* Begin SUPPLIED DATA *
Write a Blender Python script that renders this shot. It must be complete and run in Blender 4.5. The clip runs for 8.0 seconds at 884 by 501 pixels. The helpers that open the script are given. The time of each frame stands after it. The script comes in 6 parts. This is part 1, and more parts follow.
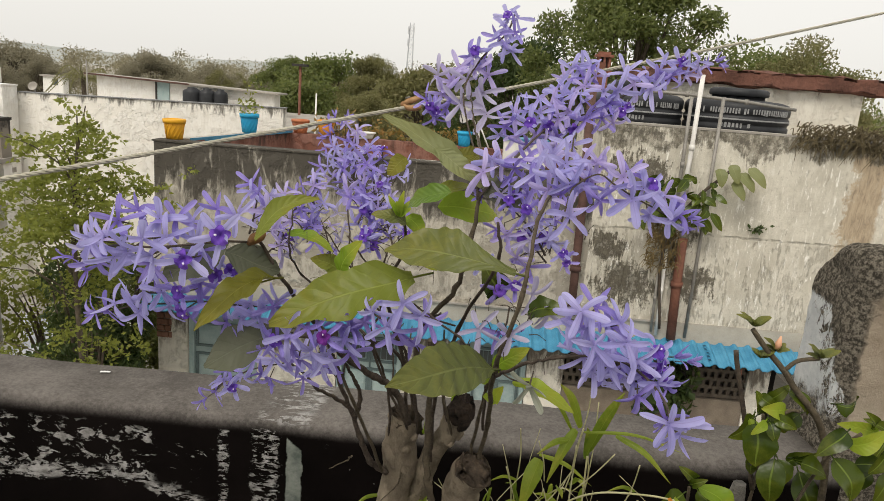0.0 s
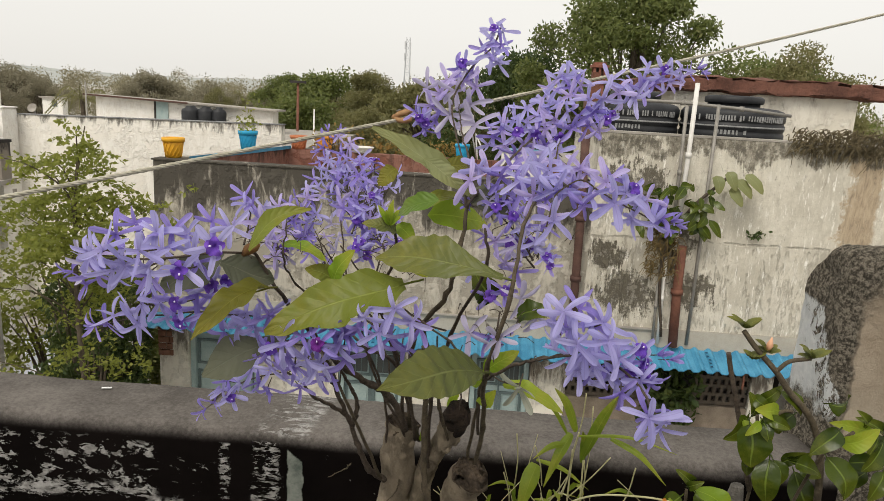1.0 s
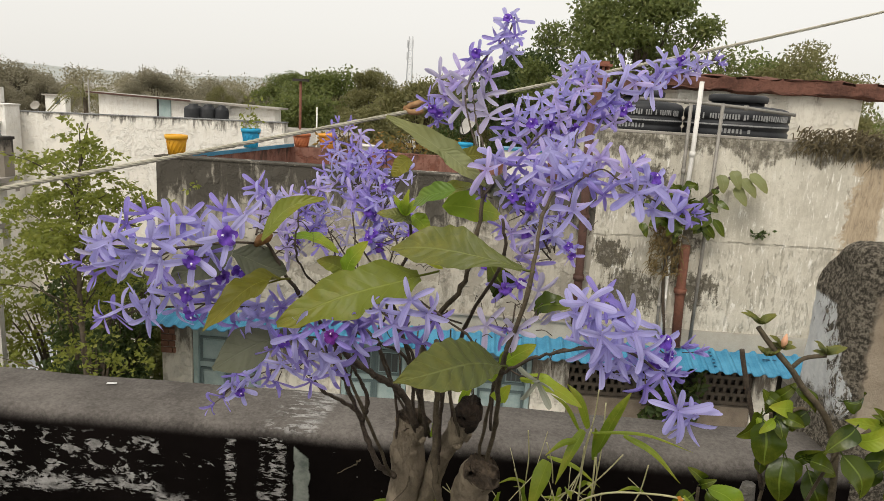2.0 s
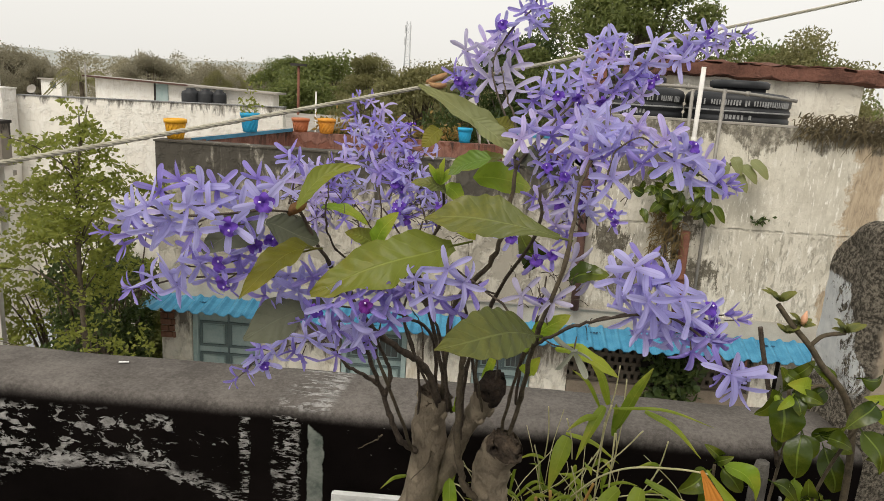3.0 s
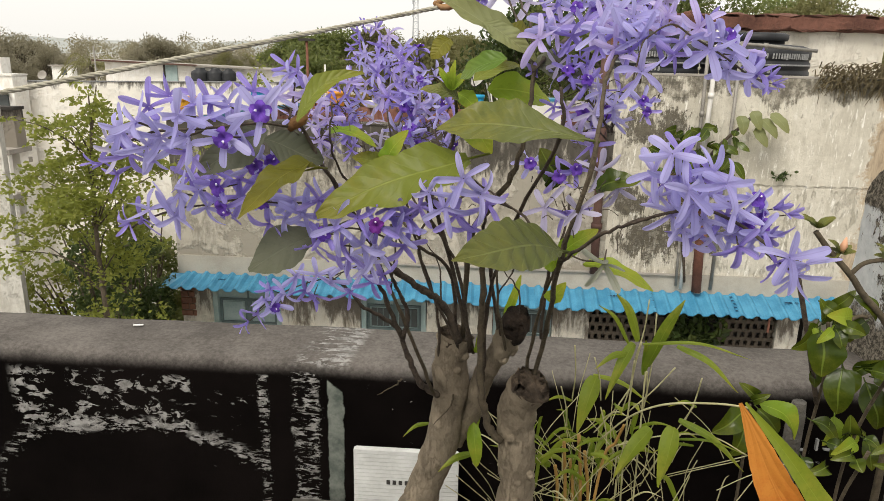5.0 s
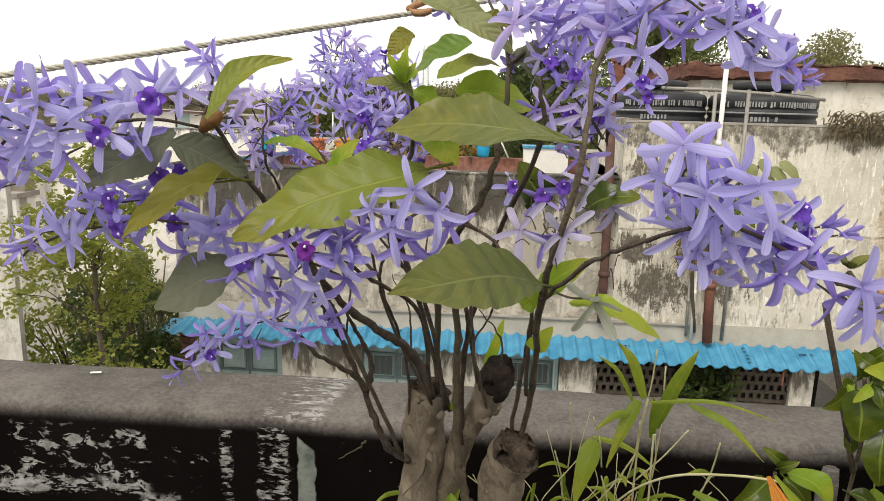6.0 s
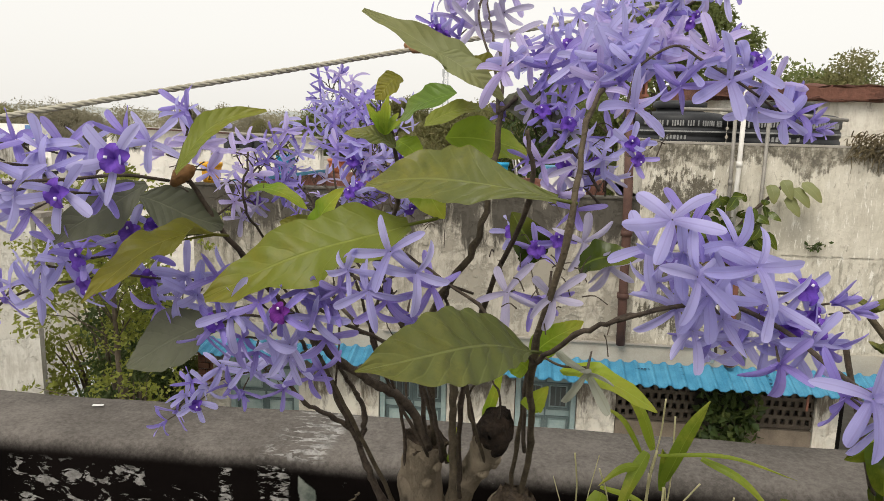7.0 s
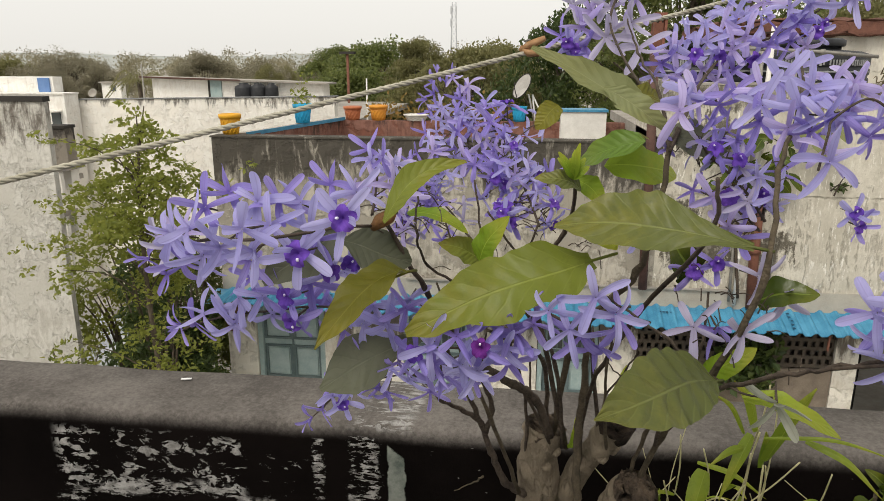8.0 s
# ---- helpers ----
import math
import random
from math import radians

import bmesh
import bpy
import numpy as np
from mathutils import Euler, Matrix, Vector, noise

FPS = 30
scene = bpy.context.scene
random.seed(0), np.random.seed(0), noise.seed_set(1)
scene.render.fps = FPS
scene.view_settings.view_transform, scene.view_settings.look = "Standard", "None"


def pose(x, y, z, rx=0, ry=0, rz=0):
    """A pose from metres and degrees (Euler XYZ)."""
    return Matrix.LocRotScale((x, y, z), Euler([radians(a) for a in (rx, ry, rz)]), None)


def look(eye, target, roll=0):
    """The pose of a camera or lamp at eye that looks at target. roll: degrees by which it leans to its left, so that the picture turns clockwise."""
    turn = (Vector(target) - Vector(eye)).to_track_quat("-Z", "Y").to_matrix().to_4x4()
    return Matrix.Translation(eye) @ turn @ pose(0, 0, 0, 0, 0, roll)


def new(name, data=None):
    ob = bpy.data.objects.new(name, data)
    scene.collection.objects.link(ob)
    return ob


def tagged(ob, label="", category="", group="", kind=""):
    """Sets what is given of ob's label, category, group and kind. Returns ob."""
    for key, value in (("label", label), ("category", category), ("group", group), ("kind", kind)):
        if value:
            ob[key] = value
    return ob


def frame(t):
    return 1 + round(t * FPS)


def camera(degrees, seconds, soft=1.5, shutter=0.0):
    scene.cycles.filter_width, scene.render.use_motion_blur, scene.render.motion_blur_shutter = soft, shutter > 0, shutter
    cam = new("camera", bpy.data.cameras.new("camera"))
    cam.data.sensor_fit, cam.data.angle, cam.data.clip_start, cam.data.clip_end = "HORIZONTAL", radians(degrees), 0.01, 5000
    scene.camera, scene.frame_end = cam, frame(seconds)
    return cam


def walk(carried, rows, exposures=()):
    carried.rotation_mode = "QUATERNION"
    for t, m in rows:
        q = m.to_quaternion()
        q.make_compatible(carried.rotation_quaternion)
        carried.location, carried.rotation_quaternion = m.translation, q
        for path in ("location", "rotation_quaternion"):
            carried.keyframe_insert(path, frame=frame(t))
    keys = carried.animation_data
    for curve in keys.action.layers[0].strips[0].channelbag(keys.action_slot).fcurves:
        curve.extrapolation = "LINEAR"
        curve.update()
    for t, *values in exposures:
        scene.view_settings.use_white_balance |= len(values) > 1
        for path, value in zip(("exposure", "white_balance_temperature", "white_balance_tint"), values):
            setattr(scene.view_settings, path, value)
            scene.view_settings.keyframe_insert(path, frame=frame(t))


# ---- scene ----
cam = camera(65.0, 8.0, soft=0.7)
PATH = [
    (0, (0.093, 0.049, 1.725), (0.016, 1.994, 1.266), 4.5),
    (0.5, (0.107, 0.031, 1.726), (-0.005, 1.983, 1.303), 3.6),
    (1, (0.105, 0.031, 1.724), (0.023, 1.984, 1.301), 3.3),
    (1.5, (0.099, 0.03, 1.718), (0.0, 1.984, 1.303), 3.1),
    (1.7, (0.096, 0.042, 1.716), (0.007, 1.995, 1.296), 3.3),
    (2.8, (0.067, 0.04, 1.7), (-0.022, 1.987, 1.253), 3.8),
    (3, (0.057, 0.041, 1.694), (-0.019, 1.985, 1.231), 3.7),
    (3.5, (0.048, 0.052, 1.668), (-0.033, 1.986, 1.165), 2.2),
    (4, (0.048, 0.06, 1.657), (-0.055, 1.987, 1.131), 2.0),
    (4.2, (0.049, 0.065, 1.651), (-0.066, 1.988, 1.112), 1.8),
    (5.3, (0.066, 0.092, 1.62), (-0.064, 2.013, 1.08), 0.8),
    (5.5, (0.073, 0.119, 1.609), (-0.074, 2.045, 1.089), 0.6),
    (6, (0.092, 0.2, 1.589), (-0.056, 2.153, 1.182), 1.5),
    (6.5, (0.104, 0.236, 1.578), (-0.092, 2.184, 1.167), 0.9),
    (7, (0.112, 0.236, 1.611), (-0.093, 2.193, 1.255), 1.4),
    (7.5, (0.089, 0.211, 1.648), (-0.13, 2.148, 1.201), 0.9),
    (8, (-0.007, 0.204, 1.68), (-0.239, 2.122, 1.162), 0.1),
]
walk(cam, [(t, look(eye, target, roll)) for t, eye, target, roll in PATH],
     [(0, 0.0), (1.5, 0.0), (3.5, 0.05), (4.2, 0.15), (5.5, 0.3), (6, 0.36), (6.5, 0.2), (7, 0.1), (7.5, -0.05), (8, 0.02)])

# ---- world, sun ----
SUN_EL, SUN_ROT = 52.0, 205.0
world = bpy.data.worlds.new("overcast_sky")
scene.world = world
world.use_nodes = True
wn, wl = world.node_tree.nodes, world.node_tree.links
wn.clear()
w_out = wn.new("ShaderNodeOutputWorld")
w_bg = wn.new("ShaderNodeBackground")
w_sky = wn.new("ShaderNodeTexSky")
w_sky.sky_type, w_sky.sun_disc = "NISHITA", False
w_sky.sun_elevation, w_sky.sun_rotation = radians(SUN_EL), radians(SUN_ROT)
w_sky.dust_density, w_sky.air_density = 4.0, 1.0
w_hsv = wn.new("ShaderNodeHueSaturation")
w_hsv.inputs["Saturation"].default_value = 0.15
w_hsv.inputs["Value"].default_value = 0.1
w_mix = wn.new("ShaderNodeMix")
w_mix.data_type = "RGBA"
w_mix.inputs[0].default_value = 0.72
w_mix.inputs[7].default_value = (1.0, 0.972, 0.91, 1)
wl.new(w_sky.outputs[0], w_hsv.inputs["Color"])
wl.new(w_hsv.outputs[0], w_mix.inputs[6])
wl.new(w_mix.outputs[2], w_bg.inputs[0])
w_bg.inputs[1].default_value = 1.12
wl.new(w_bg.outputs[0], w_out.inputs[0])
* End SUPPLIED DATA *
▶ YOUR GOAL: Reproduce the material above in full, exactly, with no images.

▶ WRITTEN REPLY:
Write a Blender Python script that renders this shot. It must be complete and run in Blender 4.5. The clip runs for 8.0 seconds at 884 by 501 pixels. The helpers that open the script are given. The time of each frame stands after it. The script comes in 6 parts. This is part 1, and more parts follow.
0.0 s
1.0 s
2.0 s
3.0 s
5.0 s
6.0 s
7.0 s
8.0 s
# ---- helpers ----
import math
import random
from math import radians

import bmesh
import bpy
import numpy as np
from mathutils import Euler, Matrix, Vector, noise

FPS = 30
scene = bpy.context.scene
random.seed(0), np.random.seed(0), noise.seed_set(1)
scene.render.fps = FPS
scene.view_settings.view_transform, scene.view_settings.look = "Standard", "None"


def pose(x, y, z, rx=0, ry=0, rz=0):
    """A pose from metres and degrees (Euler XYZ)."""
    return Matrix.LocRotScale((x, y, z), Euler([radians(a) for a in (rx, ry, rz)]), None)


def look(eye, target, roll=0):
    """The pose of a camera or lamp at eye that looks at target. roll: degrees by which it leans to its left, so that the picture turns clockwise."""
    turn = (Vector(target) - Vector(eye)).to_track_quat("-Z", "Y").to_matrix().to_4x4()
    return Matrix.Translation(eye) @ turn @ pose(0, 0, 0, 0, 0, roll)


def new(name, data=None):
    ob = bpy.data.objects.new(name, data)
    scene.collection.objects.link(ob)
    return ob


def tagged(ob, label="", category="", group="", kind=""):
    """Sets what is given of ob's label, category, group and kind. Returns ob."""
    for key, value in (("label", label), ("category", category), ("group", group), ("kind", kind)):
        if value:
            ob[key] = value
    return ob


def frame(t):
    return 1 + round(t * FPS)


def camera(degrees, seconds, soft=1.5, shutter=0.0):
    scene.cycles.filter_width, scene.render.use_motion_blur, scene.render.motion_blur_shutter = soft, shutter > 0, shutter
    cam = new("camera", bpy.data.cameras.new("camera"))
    cam.data.sensor_fit, cam.data.angle, cam.data.clip_start, cam.data.clip_end = "HORIZONTAL", radians(degrees), 0.01, 5000
    scene.camera, scene.frame_end = cam, frame(seconds)
    return cam


def walk(carried, rows, exposures=()):
    carried.rotation_mode = "QUATERNION"
    for t, m in rows:
        q = m.to_quaternion()
        q.make_compatible(carried.rotation_quaternion)
        carried.location, carried.rotation_quaternion = m.translation, q
        for path in ("location", "rotation_quaternion"):
            carried.keyframe_insert(path, frame=frame(t))
    keys = carried.animation_data
    for curve in keys.action.layers[0].strips[0].channelbag(keys.action_slot).fcurves:
        curve.extrapolation = "LINEAR"
        curve.update()
    for t, *values in exposures:
        scene.view_settings.use_white_balance |= len(values) > 1
        for path, value in zip(("exposure", "white_balance_temperature", "white_balance_tint"), values):
            setattr(scene.view_settings, path, value)
            scene.view_settings.keyframe_insert(path, frame=frame(t))


# ---- scene ----
cam = camera(65.0, 8.0, soft=0.7)
PATH = [
    (0, (0.093, 0.049, 1.725), (0.016, 1.994, 1.266), 4.5),
    (0.5, (0.107, 0.031, 1.726), (-0.005, 1.983, 1.303), 3.6),
    (1, (0.105, 0.031, 1.724), (0.023, 1.984, 1.301), 3.3),
    (1.5, (0.099, 0.03, 1.718), (0.0, 1.984, 1.303), 3.1),
    (1.7, (0.096, 0.042, 1.716), (0.007, 1.995, 1.296), 3.3),
    (2.8, (0.067, 0.04, 1.7), (-0.022, 1.987, 1.253), 3.8),
    (3, (0.057, 0.041, 1.694), (-0.019, 1.985, 1.231), 3.7),
    (3.5, (0.048, 0.052, 1.668), (-0.033, 1.986, 1.165), 2.2),
    (4, (0.048, 0.06, 1.657), (-0.055, 1.987, 1.131), 2.0),
    (4.2, (0.049, 0.065, 1.651), (-0.066, 1.988, 1.112), 1.8),
    (5.3, (0.066, 0.092, 1.62), (-0.064, 2.013, 1.08), 0.8),
    (5.5, (0.073, 0.119, 1.609), (-0.074, 2.045, 1.089), 0.6),
    (6, (0.092, 0.2, 1.589), (-0.056, 2.153, 1.182), 1.5),
    (6.5, (0.104, 0.236, 1.578), (-0.092, 2.184, 1.167), 0.9),
    (7, (0.112, 0.236, 1.611), (-0.093, 2.193, 1.255), 1.4),
    (7.5, (0.089, 0.211, 1.648), (-0.13, 2.148, 1.201), 0.9),
    (8, (-0.007, 0.204, 1.68), (-0.239, 2.122, 1.162), 0.1),
]
walk(cam, [(t, look(eye, target, roll)) for t, eye, target, roll in PATH],
     [(0, 0.0), (1.5, 0.0), (3.5, 0.05), (4.2, 0.15), (5.5, 0.3), (6, 0.36), (6.5, 0.2), (7, 0.1), (7.5, -0.05), (8, 0.02)])

# ---- world, sun ----
SUN_EL, SUN_ROT = 52.0, 205.0
world = bpy.data.worlds.new("overcast_sky")
scene.world = world
world.use_nodes = True
wn, wl = world.node_tree.nodes, world.node_tree.links
wn.clear()
w_out = wn.new("ShaderNodeOutputWorld")
w_bg = wn.new("ShaderNodeBackground")
w_sky = wn.new("ShaderNodeTexSky")
w_sky.sky_type, w_sky.sun_disc = "NISHITA", False
w_sky.sun_elevation, w_sky.sun_rotation = radians(SUN_EL), radians(SUN_ROT)
w_sky.dust_density, w_sky.air_density = 4.0, 1.0
w_hsv = wn.new("ShaderNodeHueSaturation")
w_hsv.inputs["Saturation"].default_value = 0.15
w_hsv.inputs["Value"].default_value = 0.1
w_mix = wn.new("ShaderNodeMix")
w_mix.data_type = "RGBA"
w_mix.inputs[0].default_value = 0.72
w_mix.inputs[7].default_value = (1.0, 0.972, 0.91, 1)
wl.new(w_sky.outputs[0], w_hsv.inputs["Color"])
wl.new(w_hsv.outputs[0], w_mix.inputs[6])
wl.new(w_mix.outputs[2], w_bg.inputs[0])
w_bg.inputs[1].default_value = 1.12
wl.new(w_bg.outputs[0], w_out.inputs[0])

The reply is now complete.